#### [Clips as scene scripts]
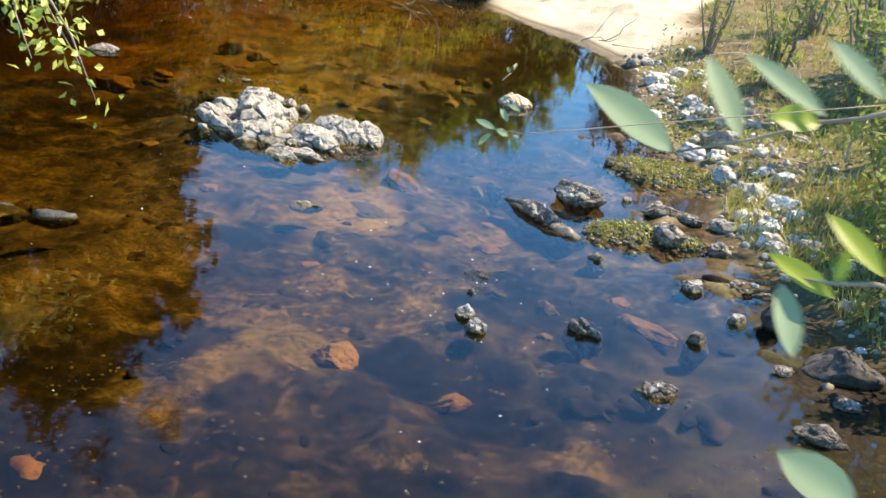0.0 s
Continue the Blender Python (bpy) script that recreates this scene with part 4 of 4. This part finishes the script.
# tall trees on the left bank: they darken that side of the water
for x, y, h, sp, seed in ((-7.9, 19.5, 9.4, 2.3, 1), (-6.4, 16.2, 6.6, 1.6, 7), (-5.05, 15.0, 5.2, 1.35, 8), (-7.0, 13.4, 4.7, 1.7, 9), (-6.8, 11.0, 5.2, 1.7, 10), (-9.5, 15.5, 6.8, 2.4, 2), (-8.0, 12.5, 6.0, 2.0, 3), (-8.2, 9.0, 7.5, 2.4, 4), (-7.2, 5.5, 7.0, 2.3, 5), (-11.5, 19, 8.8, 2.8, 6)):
    tree("tree", (x, y, on_ground(x, y)), h, sp, 600 + seed, LEAF_DARK, "tall tree on the shaded bank, leaves coloured near-black as shade", 12000, 14, 0.12)

# two trees added out of direct view to shade the bank
tree("tree", (-5.2, 12.9, on_ground(-5.2, 12.9)), 2.9, 0.85, 660, LEAF_DARK, "tree added to lean out and shade the bank, leaves near-black", 9000, 14, 0.6, (1.1, -0.1))
tree("tree", (-5.3, 13.9, on_ground(-5.3, 13.9)), 3.2, 0.9, 661, LEAF_DARK, "tree added to lean out and shade the bank, leaves near-black", 9000, 14, 0.6, (1.0, -0.2))

# leafy sedge clump on the left bank, in the sun
def clump(name, base, reach, h, seed, label, stalks=46, leaves=420):
    rng = np.random.default_rng(seed)
    root = tagged(new(name), label, "plant")
    root.location = base
    pieces, tips = [], []
    for k in range(stalks):
        a = rng.uniform(-2.2, 1.2)
        r = reach * rng.uniform(0.3, 1.0)
        p0 = Vector(rng.normal(size=3) * reach * 0.25)
        p0.z = -0.02
        p2 = Vector((math.cos(a) * r, math.sin(a) * r, h * rng.uniform(0.0, 0.55)))
        p1 = p0.lerp(p2, 0.5) + Vector((0, 0, h * rng.uniform(0.3, 0.7)))
        q = [((1 - t) ** 2) * p0 + 2 * t * (1 - t) * p1 + t * t * p2 for t in (0, 0.2, 0.4, 0.6, 0.8, 1)]
        v, f = join([tube(q, [0.013, 0.0125, 0.012, 0.011, 0.009, 0.004], 5)])
        part("stalk", mesh_from("stalk", v, f, STALK), root)
        tips.extend(q[2:])
    tips = np.array([t[:] for t in tips])
    c = tips[rng.integers(0, len(tips), leaves)] + rng.normal(size=(leaves, 3)) * 0.02
    v, f = leaf_cloud(c, 0.09, 0.045, seed, 0.0)
    part("foliage", mesh_from("foliage", v, f, LEAF_SEDGE, False), root)
    return root


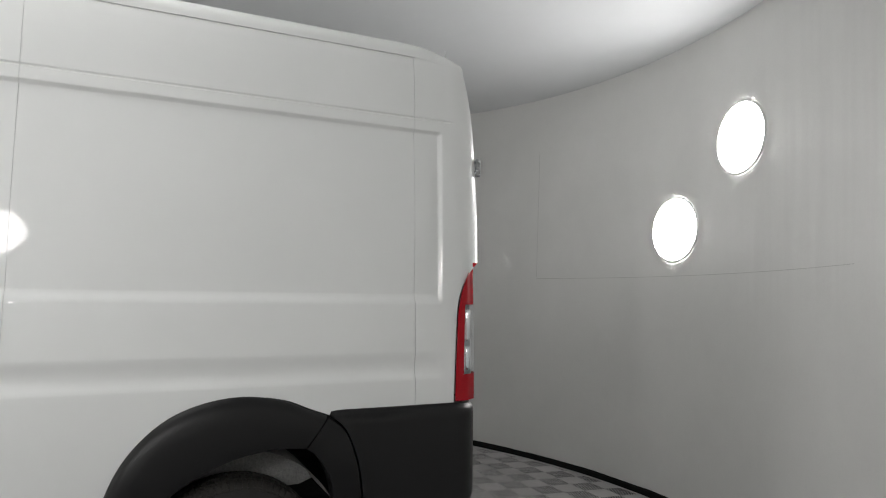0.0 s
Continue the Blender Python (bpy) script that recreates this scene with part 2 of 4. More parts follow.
def sweep(points, radius, n=8, flat=1.0):
    """A round rod along points."""
    p = [Vector(q) for q in points]
    rows = []
    for i, q in enumerate(p):
        d = (p[min(i + 1, len(p) - 1)] - p[max(i - 1, 0)]).normalized()
        u = d.cross(Vector((0, 0, 1)))
        u = u.normalized() if u.length > 1e-3 else Vector((1, 0, 0))
        w = u.cross(d)
        r = radius[i] if isinstance(radius, (list, tuple)) else radius
        rows.append([tuple(q + u * r * math.cos(2 * math.pi * k / n) + w * r * flat * math.sin(2 * math.pi * k / n)) for k in range(n)])
    bm = loft(rows, None, "rod", closed=True)
    for row in (0, len(rows) - 1):
        bm.verts.ensure_lookup_table()
        vs = [bm.verts[row * n + k] for k in range(n)]
        bm.faces.new(vs)
    bmesh.ops.recalc_face_normals(bm, faces=bm.faces)
    return bm


def bent(points, width, height, mat_rows=None):
    """A rounded rectangular arm along points."""
    p = [Vector(q) for q in points]
    rows = []
    for i, q in enumerate(p):
        d = (p[min(i + 1, len(p) - 1)] - p[max(i - 1, 0)]).normalized()
        up = Vector((0, 0, 1))
        u = Vector((1, 0, 0))
        u = (u - d * u.dot(d)).normalized()
        up = u.cross(d).normalized()
        row = []
        for k in range(12):
            a = 2 * math.pi * k / 12
            c, s = math.cos(a), math.sin(a)
            row.append(tuple(q + u * width / 2 * math.copysign(abs(c) ** 0.45, c) + up * height / 2 * math.copysign(abs(s) ** 0.45, s)))
        rows.append(row)
    bm = loft(rows, None, "arm", closed=True)
    bm.verts.ensure_lookup_table()
    for k in (0, len(rows) - 1):
        bm.faces.new([bm.verts[k * 12 + i] for i in range(12)])
    bmesh.ops.recalc_face_normals(bm, faces=bm.faces)
    return bm


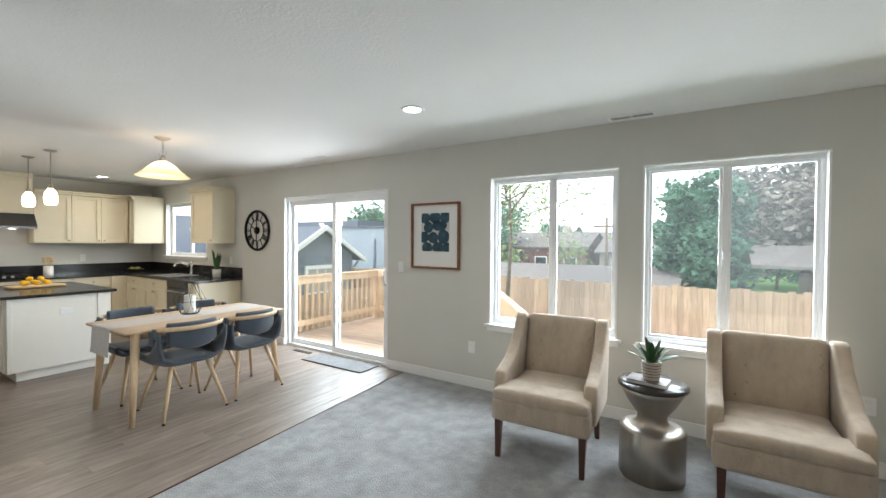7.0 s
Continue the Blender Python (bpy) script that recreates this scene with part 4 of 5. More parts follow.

#### [STATED EXERCISE]
Leave out the pictures and restate everything else word for word.

#### [ANSWER FOR THIS EXERCISE]
0.0 s
Continue the Blender Python (bpy) script that recreates this scene with part 4 of 4. This part finishes the script.
# tall trees on the left bank: they darken that side of the water
for x, y, h, sp, seed in ((-7.9, 19.5, 9.4, 2.3, 1), (-6.4, 16.2, 6.6, 1.6, 7), (-5.05, 15.0, 5.2, 1.35, 8), (-7.0, 13.4, 4.7, 1.7, 9), (-6.8, 11.0, 5.2, 1.7, 10), (-9.5, 15.5, 6.8, 2.4, 2), (-8.0, 12.5, 6.0, 2.0, 3), (-8.2, 9.0, 7.5, 2.4, 4), (-7.2, 5.5, 7.0, 2.3, 5), (-11.5, 19, 8.8, 2.8, 6)):
    tree("tree", (x, y, on_ground(x, y)), h, sp, 600 + seed, LEAF_DARK, "tall tree on the shaded bank, leaves coloured near-black as shade", 12000, 14, 0.12)

# two trees added out of direct view to shade the bank
tree("tree", (-5.2, 12.9, on_ground(-5.2, 12.9)), 2.9, 0.85, 660, LEAF_DARK, "tree added to lean out and shade the bank, leaves near-black", 9000, 14, 0.6, (1.1, -0.1))
tree("tree", (-5.3, 13.9, on_ground(-5.3, 13.9)), 3.2, 0.9, 661, LEAF_DARK, "tree added to lean out and shade the bank, leaves near-black", 9000, 14, 0.6, (1.0, -0.2))

# leafy sedge clump on the left bank, in the sun
def clump(name, base, reach, h, seed, label, stalks=46, leaves=420):
    rng = np.random.default_rng(seed)
    root = tagged(new(name), label, "plant")
    root.location = base
    pieces, tips = [], []
    for k in range(stalks):
        a = rng.uniform(-2.2, 1.2)
        r = reach * rng.uniform(0.3, 1.0)
        p0 = Vector(rng.normal(size=3) * reach * 0.25)
        p0.z = -0.02
        p2 = Vector((math.cos(a) * r, math.sin(a) * r, h * rng.uniform(0.0, 0.55)))
        p1 = p0.lerp(p2, 0.5) + Vector((0, 0, h * rng.uniform(0.3, 0.7)))
        q = [((1 - t) ** 2) * p0 + 2 * t * (1 - t) * p1 + t * t * p2 for t in (0, 0.2, 0.4, 0.6, 0.8, 1)]
        v, f = join([tube(q, [0.013, 0.0125, 0.012, 0.011, 0.009, 0.004], 5)])
        part("stalk", mesh_from("stalk", v, f, STALK), root)
        tips.extend(q[2:])
    tips = np.array([t[:] for t in tips])
    c = tips[rng.integers(0, len(tips), leaves)] + rng.normal(size=(leaves, 3)) * 0.02
    v, f = leaf_cloud(c, 0.09, 0.045, seed, 0.0)
    part("foliage", mesh_from("foliage", v, f, LEAF_SEDGE, False), root)
    return root


0.0 s
Continue the Blender Python (bpy) script that recreates this scene with part 2 of 4. More parts follow.
def sweep(points, radius, n=8, flat=1.0):
    """A round rod along points."""
    p = [Vector(q) for q in points]
    rows = []
    for i, q in enumerate(p):
        d = (p[min(i + 1, len(p) - 1)] - p[max(i - 1, 0)]).normalized()
        u = d.cross(Vector((0, 0, 1)))
        u = u.normalized() if u.length > 1e-3 else Vector((1, 0, 0))
        w = u.cross(d)
        r = radius[i] if isinstance(radius, (list, tuple)) else radius
        rows.append([tuple(q + u * r * math.cos(2 * math.pi * k / n) + w * r * flat * math.sin(2 * math.pi * k / n)) for k in range(n)])
    bm = loft(rows, None, "rod", closed=True)
    for row in (0, len(rows) - 1):
        bm.verts.ensure_lookup_table()
        vs = [bm.verts[row * n + k] for k in range(n)]
        bm.faces.new(vs)
    bmesh.ops.recalc_face_normals(bm, faces=bm.faces)
    return bm


def bent(points, width, height, mat_rows=None):
    """A rounded rectangular arm along points."""
    p = [Vector(q) for q in points]
    rows = []
    for i, q in enumerate(p):
        d = (p[min(i + 1, len(p) - 1)] - p[max(i - 1, 0)]).normalized()
        up = Vector((0, 0, 1))
        u = Vector((1, 0, 0))
        u = (u - d * u.dot(d)).normalized()
        up = u.cross(d).normalized()
        row = []
        for k in range(12):
            a = 2 * math.pi * k / 12
            c, s = math.cos(a), math.sin(a)
            row.append(tuple(q + u * width / 2 * math.copysign(abs(c) ** 0.45, c) + up * height / 2 * math.copysign(abs(s) ** 0.45, s)))
        rows.append(row)
    bm = loft(rows, None, "arm", closed=True)
    bm.verts.ensure_lookup_table()
    for k in (0, len(rows) - 1):
        bm.faces.new([bm.verts[k * 12 + i] for i in range(12)])
    bmesh.ops.recalc_face_normals(bm, faces=bm.faces)
    return bm


7.0 s
Continue the Blender Python (bpy) script that recreates this scene with part 4 of 5. More parts follow.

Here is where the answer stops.